Four years into their marriage, John Willard suffered severe financial losses, leading Emma Willard to open an advanced girls’ school in her home. She patterned her courses on those at nearby Middlebury College for men, and her rigorous curriculum soon drew students from all over the Northeast. One satisfied father with political connections persuaded the Willards to relocate to his home state of New York with the promise to help them secure state funding for a school.

Emma drew up a formal proposal in 1819, arguing that advanced female education would both enhance motherhood and supply excellent teachers needed for a projected state-supported school system. Though her proposal was endorsed by Governor DeWitt Clinton, John Adams, and Thomas Jefferson, the New York assembly failed to fund Willard’s school. Local citizens in Troy supplied Willard with a building, however, and in 1821 the Troy Female Seminary opened with students coming from many states. Coursework included “masculine” subjects such as Latin, Greek, mathematics, and science in addition to modern languages and literature. Willard taught geometry and trigonometry herself and hired other teachers for classes in astronomy, botany, geology, chemistry, and zoology. She soon forged a cooperative alliance with the neighboring Rensselaer Polytechnic Institute. Just like Harvard and Princeton, her seminary required a course in moral philosophy, taught by Willard herself to the senior class using the same texts employed at the male colleges.

image
Portrait of Emma Willard Emma Willard, founder of the famed and rigorous Troy Female Seminary, was an exemplary role model to her students. Elizabeth Cady, a student in the 1830s and later an important figure in the woman’s rights movement, recalled that Willard had a “profound self respect (a rare quality in a woman) which gave her a dignity truly regal.” Her confidence shines through in this portrait.
The Granger Collection, New York.

Willard invited the public to weeklong examinations, where students solved algebra problems and geometry proofs on chalkboards and gave twenty-minute discourses on history and philosophy. Educated men were particularly encouraged to question the students, to put to rest any “lurking suspicion, that the learning which a female possesses must be superficial.” One minister was astonished, and pleased, to see “Euclid discussed by female lips.” By emphasizing geometry, Willard vindicated her claim that women could equal men in logic. But she took pains to make sure her students preserved “feminine delicacy” and avoided “the least indelicacy of language or behavior, such as too much exposure of the person.”

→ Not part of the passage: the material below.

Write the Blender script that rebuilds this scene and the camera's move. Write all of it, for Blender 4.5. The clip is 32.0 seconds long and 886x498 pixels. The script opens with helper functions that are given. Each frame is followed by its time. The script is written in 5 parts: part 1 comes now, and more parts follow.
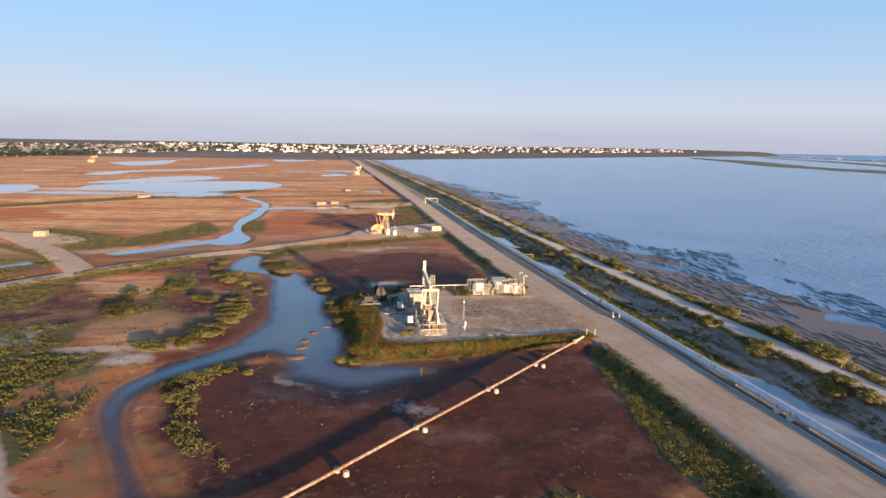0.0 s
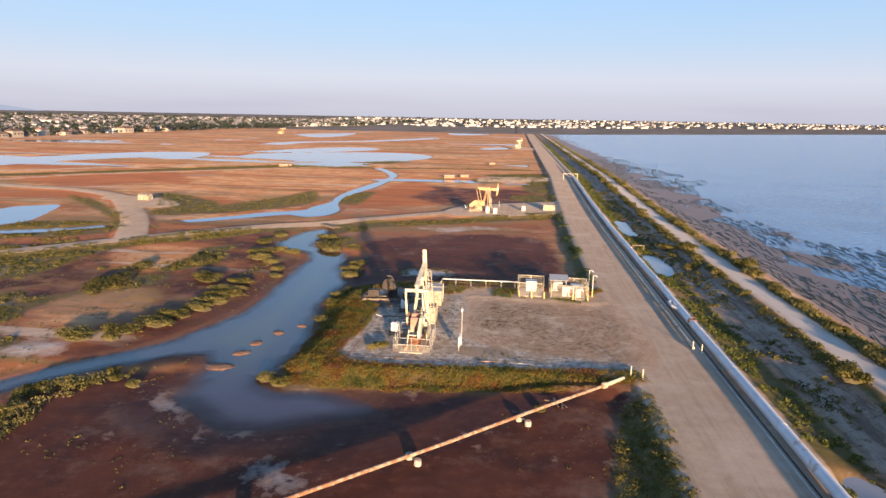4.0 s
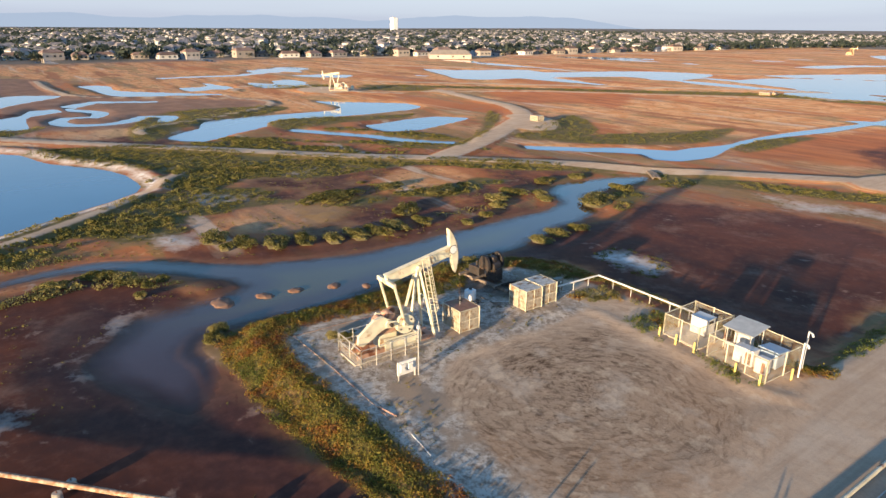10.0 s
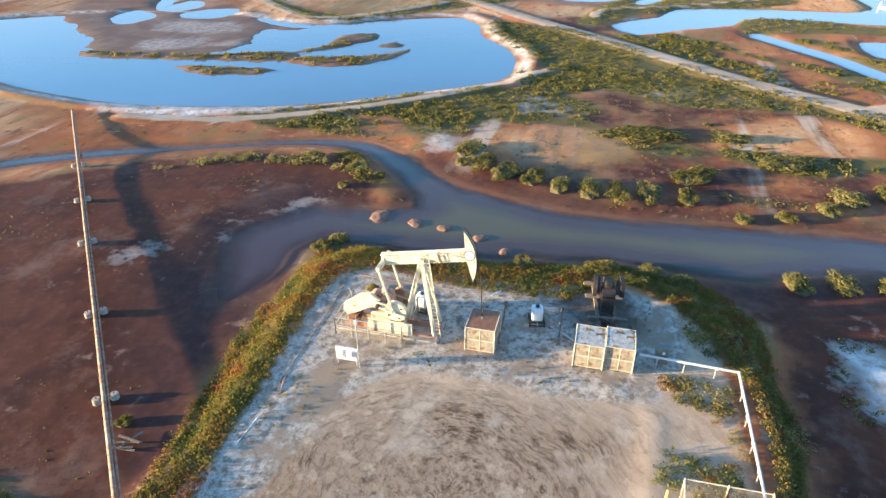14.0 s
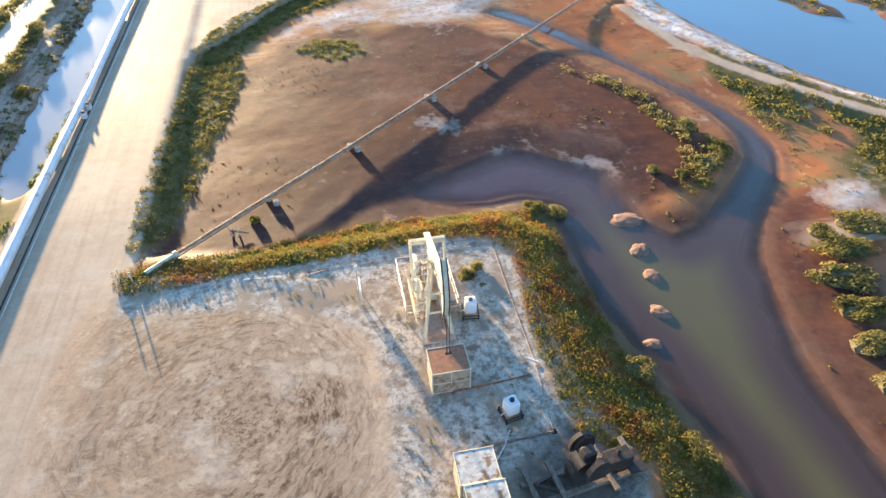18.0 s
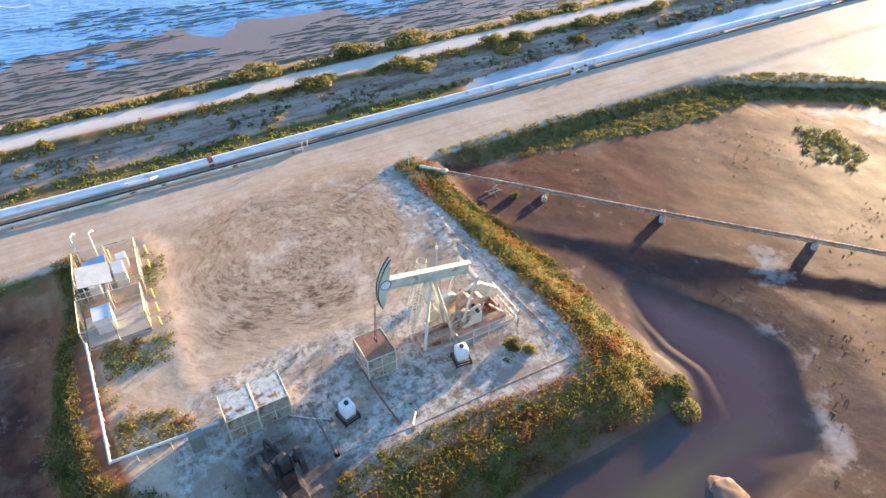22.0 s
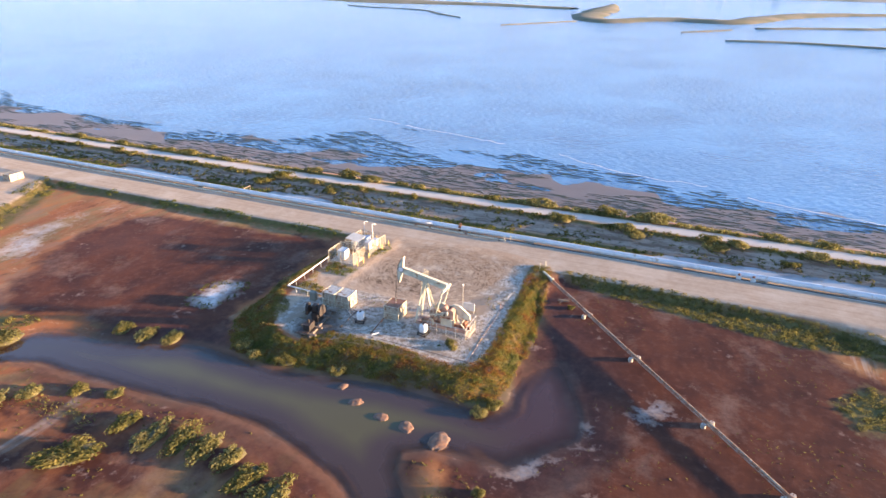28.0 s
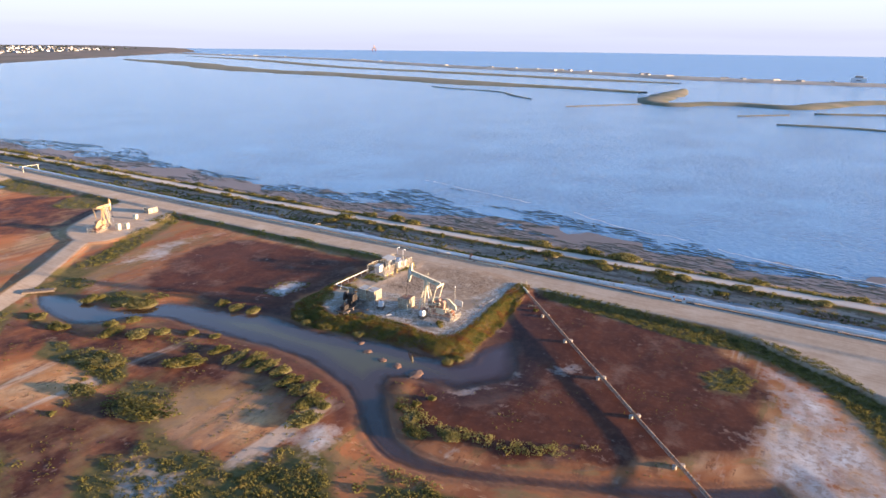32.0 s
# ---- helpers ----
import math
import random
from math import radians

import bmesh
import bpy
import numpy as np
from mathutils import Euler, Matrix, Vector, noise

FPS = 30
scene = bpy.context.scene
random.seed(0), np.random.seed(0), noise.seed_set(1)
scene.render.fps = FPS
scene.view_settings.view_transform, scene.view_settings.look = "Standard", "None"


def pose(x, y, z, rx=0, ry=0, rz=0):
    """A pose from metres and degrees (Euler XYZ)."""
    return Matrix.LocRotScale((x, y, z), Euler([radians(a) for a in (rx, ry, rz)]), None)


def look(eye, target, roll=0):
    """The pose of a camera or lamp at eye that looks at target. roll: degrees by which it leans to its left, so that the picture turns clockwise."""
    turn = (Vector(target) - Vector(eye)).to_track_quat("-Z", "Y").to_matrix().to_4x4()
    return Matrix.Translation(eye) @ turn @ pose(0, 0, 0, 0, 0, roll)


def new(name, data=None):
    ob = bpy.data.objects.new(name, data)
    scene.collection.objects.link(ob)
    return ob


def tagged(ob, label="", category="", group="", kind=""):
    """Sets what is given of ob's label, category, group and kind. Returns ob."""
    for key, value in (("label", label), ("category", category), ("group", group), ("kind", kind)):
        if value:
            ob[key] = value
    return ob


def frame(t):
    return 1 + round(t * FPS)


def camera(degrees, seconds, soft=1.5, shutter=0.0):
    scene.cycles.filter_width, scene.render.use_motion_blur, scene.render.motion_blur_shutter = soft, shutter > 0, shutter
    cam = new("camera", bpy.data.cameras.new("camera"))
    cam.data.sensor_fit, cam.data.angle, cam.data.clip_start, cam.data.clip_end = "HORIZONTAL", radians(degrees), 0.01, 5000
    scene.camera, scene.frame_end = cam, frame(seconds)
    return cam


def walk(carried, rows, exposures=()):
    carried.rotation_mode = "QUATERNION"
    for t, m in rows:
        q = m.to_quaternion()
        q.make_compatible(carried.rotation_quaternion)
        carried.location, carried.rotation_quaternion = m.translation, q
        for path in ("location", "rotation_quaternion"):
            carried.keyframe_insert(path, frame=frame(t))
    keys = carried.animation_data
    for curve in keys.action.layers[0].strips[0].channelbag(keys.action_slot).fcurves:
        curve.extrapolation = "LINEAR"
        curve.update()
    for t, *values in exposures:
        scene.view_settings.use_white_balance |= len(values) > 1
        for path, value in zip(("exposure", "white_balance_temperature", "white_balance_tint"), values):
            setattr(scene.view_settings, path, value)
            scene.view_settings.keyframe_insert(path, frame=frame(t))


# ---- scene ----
cam = camera(68.9, 32.0)
PATH = [
    (0, (-1.372, 8.781, 27.851), (-1.019, 10.724, 27.531), 1.0),
    (0.5, (1.958, 11.542, 27.609), (2.252, 13.493, 27.278), 1.0),
    (1, (5.155, 14.606, 27.053), (5.39, 16.563, 26.716), 1.0),
    (1.5, (8.231, 17.641, 26.494), (8.404, 19.604, 26.152), 1.2),
    (2, (11.24, 20.85, 25.507), (11.347, 22.818, 25.167), 1.4),
    (2.5, (14.345, 23.815, 25.132), (14.38, 25.784, 24.786), 1.3),
    (3, (17.495, 27.185, 24.939), (17.453, 29.152, 24.58), 1.2),
    (3.5, (20.601, 30.309, 25.131), (20.474, 32.268, 24.751), 1.1),
    (5.5, (31.026, 44.911, 25.029), (30.531, 46.79, 24.552), 1.0),
    (6, (33.404, 49.095, 25.091), (32.798, 50.932, 24.582), 0.8),
    (6.5, (36.037, 52.589, 25.006), (35.317, 54.377, 24.475), 0.8),
    (7, (38.795, 55.802, 25.057), (37.955, 57.531, 24.504), 0.6),
    (7.5, (41.59, 58.525, 24.976), (40.63, 60.186, 24.412), 0.7),
    (8, (44.55, 61.288, 25.11), (43.469, 62.867, 24.531), 0.7),
    (8.5, (47.429, 64.501, 25.162), (46.225, 65.983, 24.569), 0.6),
    (9, (50.053, 68.107, 25.314), (48.731, 69.477, 24.703), 0.5),
    (9.5, (52.263, 72.034, 25.305), (50.829, 73.279, 24.678), 0.5),
    (10, (54.067, 76.314, 25.649), (52.531, 77.415, 24.996), 0.5),
    (10.5, (55.306, 80.792, 25.905), (53.682, 81.738, 25.223), 0.5),
    (11, (56.162, 85.621, 26.063), (54.46, 86.394, 25.353), 0.4),
    (11.5, (56.538, 90.513, 26.253), (54.776, 91.1, 25.513), 0.5),
    (12, (56.437, 95.502, 26.702), (54.635, 95.89, 25.926), 0.4),
    (12.5, (55.629, 100.524, 27.747), (53.821, 100.701, 26.91), 0.1),
    (13, (54.475, 105.228, 28.916), (52.69, 105.198, 28.015), 0.1),
    (13.5, (52.589, 109.995, 30.183), (50.857, 109.749, 29.214), -0.2),
    (14, (50.433, 114.331, 30.79), (48.766, 113.884, 29.779), -0.4),
    (14.5, (47.695, 118.38, 31.746), (46.13, 117.737, 30.68), -0.3),
    (16.5, (32.652, 130.351, 34.348), (31.72, 129.082, 33.116), -0.8),
    (17, (28.288, 131.952, 34.784), (27.555, 130.585, 33.521), -0.7),
    (17.5, (23.591, 133.07, 34.824), (23.075, 131.623, 33.543), -0.6),
    (18, (18.795, 133.533, 34.897), (18.507, 132.039, 33.599), -0.5),
    (18.5, (13.647, 133.222, 34.497), (13.608, 131.707, 33.191), -0.9),
    (19, (8.885, 132.567, 34.469), (9.086, 131.069, 33.159), -0.7),
    (19.5, (4.369, 131.32, 34.724), (4.8, 129.878, 33.407), -0.4),
    (20, (0.031, 129.622, 35.097), (0.682, 128.269, 33.776), -0.2),
    (20.5, (-4.142, 127.4, 35.417), (-3.286, 126.162, 34.1), 0.1),
    (21, (-8.007, 124.663, 35.789), (-6.968, 123.569, 34.476), 0.2),
    (21.5, (-11.602, 121.507, 36.269), (-10.404, 120.575, 34.966), 0.1),
    (22, (-14.842, 118.126, 36.571), (-13.509, 117.366, 35.288), 0.3),
    (22.5, (-17.795, 114.278, 37.236), (-16.357, 113.71, 35.968), 0.2),
    (23, (-20.343, 110.145, 38.043), (-18.831, 109.773, 36.787), 0.2),
    (23.5, (-22.404, 105.804, 38.901), (-20.847, 105.626, 37.658), 0.1),
    (24, (-24.494, 101.272, 39.728), (-22.908, 101.284, 38.51), -0.1),
    (24.5, (-27.046, 96.959, 40.534), (-25.44, 97.137, 39.356), -0.2),
    (25, (-30.15, 92.762, 41.241), (-28.528, 93.079, 40.116), -0.3),
    (25.5, (-33.619, 89.183, 41.646), (-31.977, 89.602, 40.583), -0.3),
    (27.5, (-49.454, 75.039, 43.861), (-47.777, 75.72, 43.01), -0.0),
    (28, (-53.357, 71.557, 44.52), (-51.681, 72.283, 43.706), 0.3),
    (28.5, (-57.204, 67.949, 44.966), (-55.528, 68.717, 44.19), 0.3),
    (29, (-60.922, 64.437, 45.546), (-59.249, 65.241, 44.801), 0.3),
    (29.5, (-64.686, 60.968, 46.072), (-63.016, 61.805, 45.357), 0.4),
    (30, (-67.547, 57.88, 46.532), (-65.882, 58.746, 45.841), 0.6),
    (30.5, (-70.648, 54.258, 46.923), (-68.991, 55.157, 46.257), 0.5),
    (31, (-73.809, 50.599, 47.434), (-72.159, 51.528, 46.79), 0.5),
    (31.5, (-76.887, 46.904, 47.899), (-75.245, 47.862, 47.277), 0.5),
    (32, (-79.84, 43.301, 48.267), (-78.206, 44.284, 47.663), 0.6),
]
EXPOSURES = [(0, 1.33, 6150, 9), (5, 1.44, 6400, 12), (8, 1.42, 6350, 10), (11, 1.68, 5900, -2), (14, 2.33, 5750, -3), (17, 2.60, 6150, 0), (20, 2.52, 6000, 0), (22, 2.60, 5900, 4), (24, 2.76, 5900, 6), (28, 2.40, 6120, 12), (32, 1.90, 6050, 12)]
walk(cam, [(t, look(eye, target, roll)) for t, eye, target, roll in PATH], EXPOSURES)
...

More than the rigorous curriculum inspired these young women. Willard was an exemplary role model, beloved by many of her students for her dedication and confidence. One student recalled that her “great distinction seemed to me to be a supreme confidence in herself and, as a consequence, a stubborn faith in the capacity of her own sex.” Willard graciously gave much of the credit to her unusually supportive husband: “He entered into the full spirit of my views, with a disinterested zeal for the sex whom, as he had come to believe, his own had unjustly neglected.”

The Troy Female Seminary flourished; it still exists today as the Emma Willard School. From 1821 to 1871, more than 12,000 girls attended; it was larger than most men’s colleges. Ministers’ daughters received a discount on tuition, and many girls were allowed to defer payment until they were wage-earning teachers. Nearly 5,000 graduates in the first fifty years became teachers, and some 150 directed their own schools scattered across the nation. When the marquis de Lafayette, aging hero of the American Revolution, visited Willard’s school in 1824, he pronounced it a “Female University.” Willard took pleasure in his recognition of her success.

Questions for Analysis

Summarize the Argument: How did Emma Willard’s own life demonstrate the importance of female education for a family’s financial security? For a woman’s personal sense of competence and independence?

Consider the Context: What factors, large and small, help explain the growth of women’s education during the early decades of the nineteenth century?

Ask Historical Questions: What difference might it make for large numbers of females to attain literacy over the course of the first decades of the early Republic?